Chapter 5 of the Corporations Code establishes various limitations on distributions by California corporations.  The term “distributions to its shareholders” is itself defined in Section 166.  The question of appropriate limitations on dividends and other corporate distributions is not new.  Even Samuel Clemens (aka Mark Twain) wrote about “cooked dividends” and got into a great deal of trouble for his efforts (A topic that I covered last year in “‘Cooked Dividends’ Leads to Bloody Massacre“).

When the legislature enacted Chapter 5, it abolished the antiquated concepts of “legal capital” and “surplus”.  In general, the legislature’s approach was to use accounting concepts (albeit with some adjustments).   Last week, the legislature took a big step in loosening some of the constraints on distributions imposed by Chapter 5 by enacting AB 571 (Hagman).  This bill was sponsored by the Corporations Committee of the Business Law Section of the California State Bar.

According to the Corporations Committee AB 571 will:

  • Simplify and clarify the formula pursuant to which California corporations may make distributions to shareholders;
  • Remove unnecessarily rigid restrictions on the ability of financial healthy California corporations to make distributions to shareholders;
  • Eliminate material differences between the standards relating to dividends and distributions by California corporations and the standards relating to dividends and distributions by California limited liability companies  and limited partnerships ;
  • Enable shareholders of Subchapter S corporations to receive dividends and/or distributions to satisfy their tax obligations, just as partners or members of LLCs and LPs are able to do; and
  • Align the approach used by California to restrict the issuance of dividends and distributions with the approach used by other states, and, in doing so, remove an existing competitive disadvantage experienced by California corporations.  

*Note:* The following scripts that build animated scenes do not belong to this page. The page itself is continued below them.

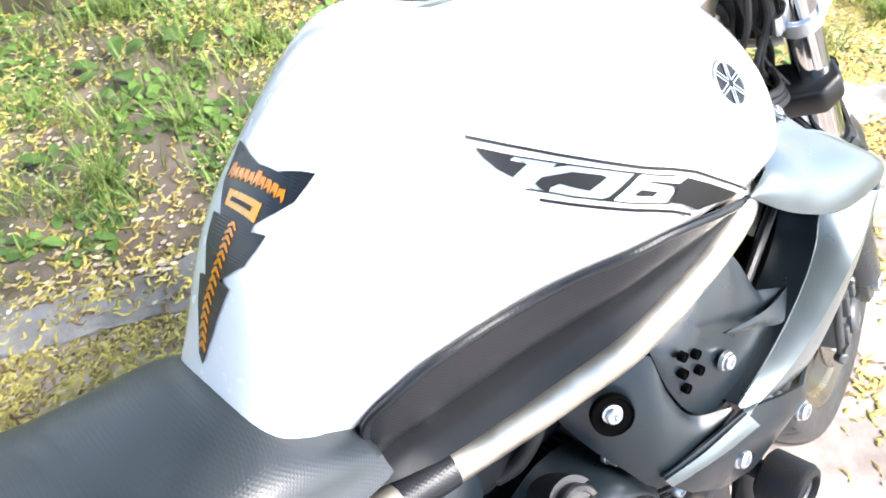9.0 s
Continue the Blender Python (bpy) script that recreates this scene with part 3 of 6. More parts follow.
# seat and tail
def build_seat():
    def ring(x, w, top, bot, crease, dip=0.0):
        """A dome down to the side crease, then a flank flaring out to the bottom edge."""
        wc = w * 0.90
        crease = crease - 0.45 * (crease - bot)
        pts = []
        for a in np.linspace(math.pi, 0, 25):
            c, s = math.cos(a), math.sin(a)
            y = math.copysign(abs(c) ** 0.86, c) * wc
            pts.append((x, y, crease + abs(s) ** 0.86 * (top - crease) - dip * (1 - (y / wc) ** 2)))
        low = [(x, wc + (w - wc) * k ** 0.75, crease + (bot + 0.006 - crease) * k) for k in (0.15, 0.4, 0.7, 1.0)]
        return pts + low + [(x, w * 0.96, bot), (x, -w * 0.96, bot)] + [(x, -y, z) for x, y, z in reversed(low)]
    rows = [(-0.02, 0.030, 0.900, 0.862, 0.880), (0.02, 0.060, 0.914, 0.845, 0.868), (0.07, 0.092, 0.927, 0.818, 0.842), (0.13, 0.122, 0.937, 0.792, 0.815), (0.175, 0.130, 0.938, 0.780, 0.806), (0.22, 0.132, 0.924, 0.769, 0.801), (0.26, 0.133, 0.896, 0.760, 0.798), (0.30, 0.133, 0.862, 0.752, 0.796), (0.34, 0.133, 0.834, 0.744, 0.793), (0.39, 0.132, 0.815, 0.735, 0.788), (0.45, 0.130, 0.812, 0.722, 0.778), (0.49, 0.126, 0.812, 0.715, 0.772), (0.515, 0.123, 0.800, 0.711, 0.766), (0.54, 0.119, 0.780, 0.707, 0.754), (0.563, 0.114, 0.757, 0.704, 0.740), (0.576, 0.110, 0.744, 0.706, 0.732)]
    bm = BM()
    s = spline(rows, 46)
    s = [tuple(np.interp(x, [r[0] for r in rows], [r[k] for r in rows]) for k in range(5)) for x in s[:, 0]]
    loft(bm, [ring(*r, dip=0.006 if r[0] > 0.3 else 0.0) for r in s])
    bmesh.ops.recalc_face_normals(bm, faces=bm.faces)
    for _ in range(3):
        bmesh.ops.smooth_vert(bm, verts=bm.verts, factor=0.5, use_axis_x=True, use_axis_y=True, use_axis_z=True)
    return part("seat", bm, SEATM, bike, "black textured vinyl two-step seat", angle=60)


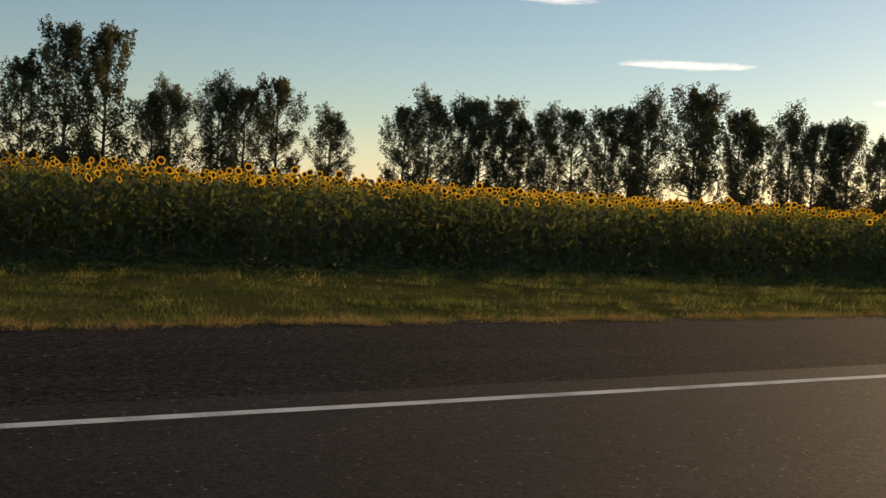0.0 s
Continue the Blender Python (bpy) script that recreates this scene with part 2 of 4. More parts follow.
M_HOUSING = material("headlamp_housing", [(0.22, 0.225, 0.235), (0.3, 0.305, 0.32), (0.4, 0.405, 0.42)], 0.25, (6.0, 40.0), 0.0, metal=0.7, coat=1.0)
M_LAMP = material("headlamp_reflector", [(0.65, 0.67, 0.7), (0.75, 0.77, 0.8), (0.85, 0.86, 0.88)], 0.15, (8.0, 40.0), 0.0, metal=1.0)


def glass(name, tint, rough=0.03):
    mt = bpy.data.materials.new(name)
    mt.use_nodes = True
    p = mt.node_tree.nodes["Principled BSDF"]
    p.inputs["Base Color"].default_value = (*tint, 1)
    p.inputs["Roughness"].default_value = rough
    p.inputs["Transmission Weight"].default_value = 1.0
    p.inputs["IOR"].default_value = 1.45
    return mt


M_GLASS = glass("car_window_glass", (0.16, 0.18, 0.19))
M_LATTICE = material("weathered_steel", [(0.10, 0.085, 0.075), (0.17, 0.15, 0.13), (0.25, 0.22, 0.20)], 0.65, (0.8, 9.0), 0.2, metal=0.3)


# ---- mesh helpers ----
def tri_mesh(name, verts, tris, mats, index=None, smooth=False):
    me = bpy.data.meshes.new(name)
    verts, tris = np.asarray(verts, np.float32), np.asarray(tris, np.int32)
    me.vertices.add(len(verts))
    me.vertices.foreach_set("co", verts.ravel())
    me.loops.add(tris.size)
    me.loops.foreach_set("vertex_index", tris.ravel())
    me.polygons.add(len(tris))
    me.polygons.foreach_set("loop_start", np.arange(0, tris.size, 3, dtype=np.int32))
    for mt in mats:
        me.materials.append(mt)
    if index is not None:
        me.polygons.foreach_set("material_index", np.asarray(index, np.int32))
    me.polygons.foreach_set("use_smooth", np.full(len(tris), smooth))
    me.update(calc_edges=True)
    return me


def part(name, data, mt=None, parent=None, label="", m=None):
    """One mesh object, from a bmesh or a mesh, under a thing or a part."""
    if isinstance(data, bmesh.types.BMesh):
        me = bpy.data.meshes.new(name)
        data.to_mesh(me)
        data.free()
    else:
        me = data
    if mt and not me.materials:
        me.materials.append(mt)
    ob = new(name, me)
    if parent:
        ob.parent = parent
    if m is not None:
        ob.matrix_basis = m
    return tagged(ob, label)


def grid_tris(nx, ny):
    i, j = np.meshgrid(np.arange(nx - 1), np.arange(ny - 1), indexing="ij")
    a = (i * ny + j).ravel()
    return np.concatenate([np.stack([a, a + ny, a + ny + 1], 1), np.stack([a, a + ny + 1, a + 1], 1)])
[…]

Pursuant to Art. IV, Sec. 8(c) of the California Constitution, AB 571 will take effect on January 1, 2012.

AB 571 will also affect foreign corporations subject to California’s pseudo-foreign corporation statute, Corporations Code Section 2115.

Coincidentally, AB 571 was chaptered 101 years and 1 day after Teddy Roosevelt gave his famous “The New Nationalism” speech in Osawatomie, Kansas in which he famously asserted: “I am far from underestimating the importance of dividends; but I rank dividends below human character.”